What the Story of Pesach Means for Us Today

This post is dedicated in memory of Etya Sarah bat Yitzchak ha-Levi. May it be an aliyah                                                               for her neshama.
By Samantha Hulkower

Even though we tell the same story every year on the first night of Pesach, there is always something new we can learn. When we are children it is a captivating tale, interesting enough to keep us at the table to hear what happens next to our ancestors. As we get older, perhaps we become more interested in the philosophical discussion of the four sons, or how Pharaoh's behavior at the expense of the Egyptian people could be seen in other leaders in the world today. There are many ways to view what is ultimately a simple, yet fantastic, part of Jewish history.
Pharaoh reading the news
For the uninitiated, here is an abridged version for you: The ruler of Egypt (or Mitzrayim in Hebrew), is paranoid about maintaining his power. When his advisers tell him that a leader will emerge from the enslaved Jewish people to bring them out of Egypt and to freedom, Pharaoh orders all baby Jewish boys be killed. We already learned how Miriam HaNaviah convinced the Jews to ignore Pharaoh's decree, and from this Moshe Rabbeinu, the predicted leader is born. Moshe actually grew up in Pharaoh's own palace, but after killing a cruel Egyptian taskmaster, had to flee. While in exile, God catches Moshe's attention through a burning bush and here Moshe begins his ultimate quest to lead the Jewish people to their freedom, albeit quite reluctantly. He returns to Egypt, and with the help of his brother Aharon, warns Pharaoh if he doesn't let the Jewish people leave, he's going to regret it. As we can guess, Pharaoh is nonplussed and the plagues begin. First the water turns into blood, then frogs get everywhere (literally), followed by lice, wild beasts attacking, the domesticated animals dying,  boils, hail that also happens to be on fire, locusts that eat whatever vegetation hadn't been destroyed by the hail, darkness so thick the Egyptians couldn't move, and finally the death of the first born in every family. By the end, his kingdom had been ruined and Pharaoh grants Moshe the ability to let the Jews leave. However, they are barely a few days out into the desert, on their way to Israel, when Pharaoh changes his mind and sends his chariots to recapture them. There is a dramatic showdown where the Jews are trapped between the Sea of Reeds and Pharaoh's army. Of course, at this point, God splits the sea, the Jews cross, and when Pharaoh's army tries to follow, the sea closes and that is the end of that.

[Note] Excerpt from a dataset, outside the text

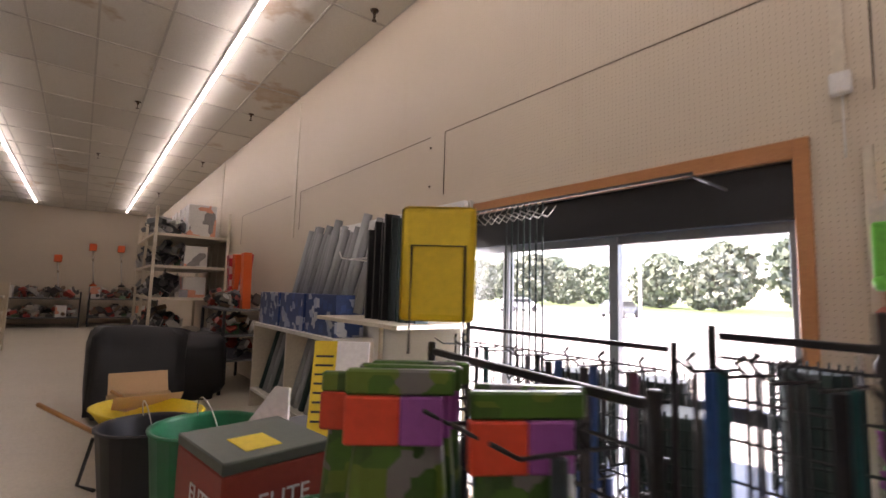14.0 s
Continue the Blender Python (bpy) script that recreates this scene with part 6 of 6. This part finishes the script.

One thing that is very special about Pesach is that the events all unfold in front of the entire nation of Israel. All other religions have more intimate gatherings when their spiritual leader has his communication with their god. In our case, the Pesach story happens, including all of the plagues and the splitting of the sea, happens in front of the entire nation, not to mention also in front of all of the Egyptians. It is for this reason that it is a mitzvah to remember every day that God took the Jewish people out of Egypt, to become a free nation in Israel. Because we (or our super duper great grand parents) were able to see the actions of God with their own eyes, it was easier for them to connect with Him. Today, we have so many distractions in the world and ways to rationally explain why there isn't a God (G-d forbid) it can be hard to remember what we were able to see so clearly at this very point in time thousands of years ago. By remembering these things every day, we help to stave off those doubts.

Rav Shlomo Wolbe, of blessed memory, says that this is exactly why we had the various events that not only make for a good story, but physical events that we could feel with all of our senses. Part of the mitzvah while reading the story from the haggadah is to actually feel like you yourself are leaving Egypt, being freed from slavery. There are many ways to interpret this to someone's modern life metaphorically, but sometimes part of getting yourself into the right mindset includes physical action. Part of the idea of 'fake it 'till you make it' is to put on a smile until you feel happy, or if you are working from home, still putting on your office clothes rather than staying in your pajamas in order to be more productive. On Leil HaSeder (the Seder Night) really put yourself in this story. Whether you are reading it in English, Hebrew, or some other language, utilize the descriptive terms to feel like you are there and utilize this metaphorical experience the joy of being freed from whatever personal slavery you feel that you are trapped in (it could be anything from a bad habit you are trying to break or learning how to deal with a Pharaoh in your own life). Don't forget that it is always possible to be freed from slavery, no matter how it manifests itself in your life. Chag sameach!!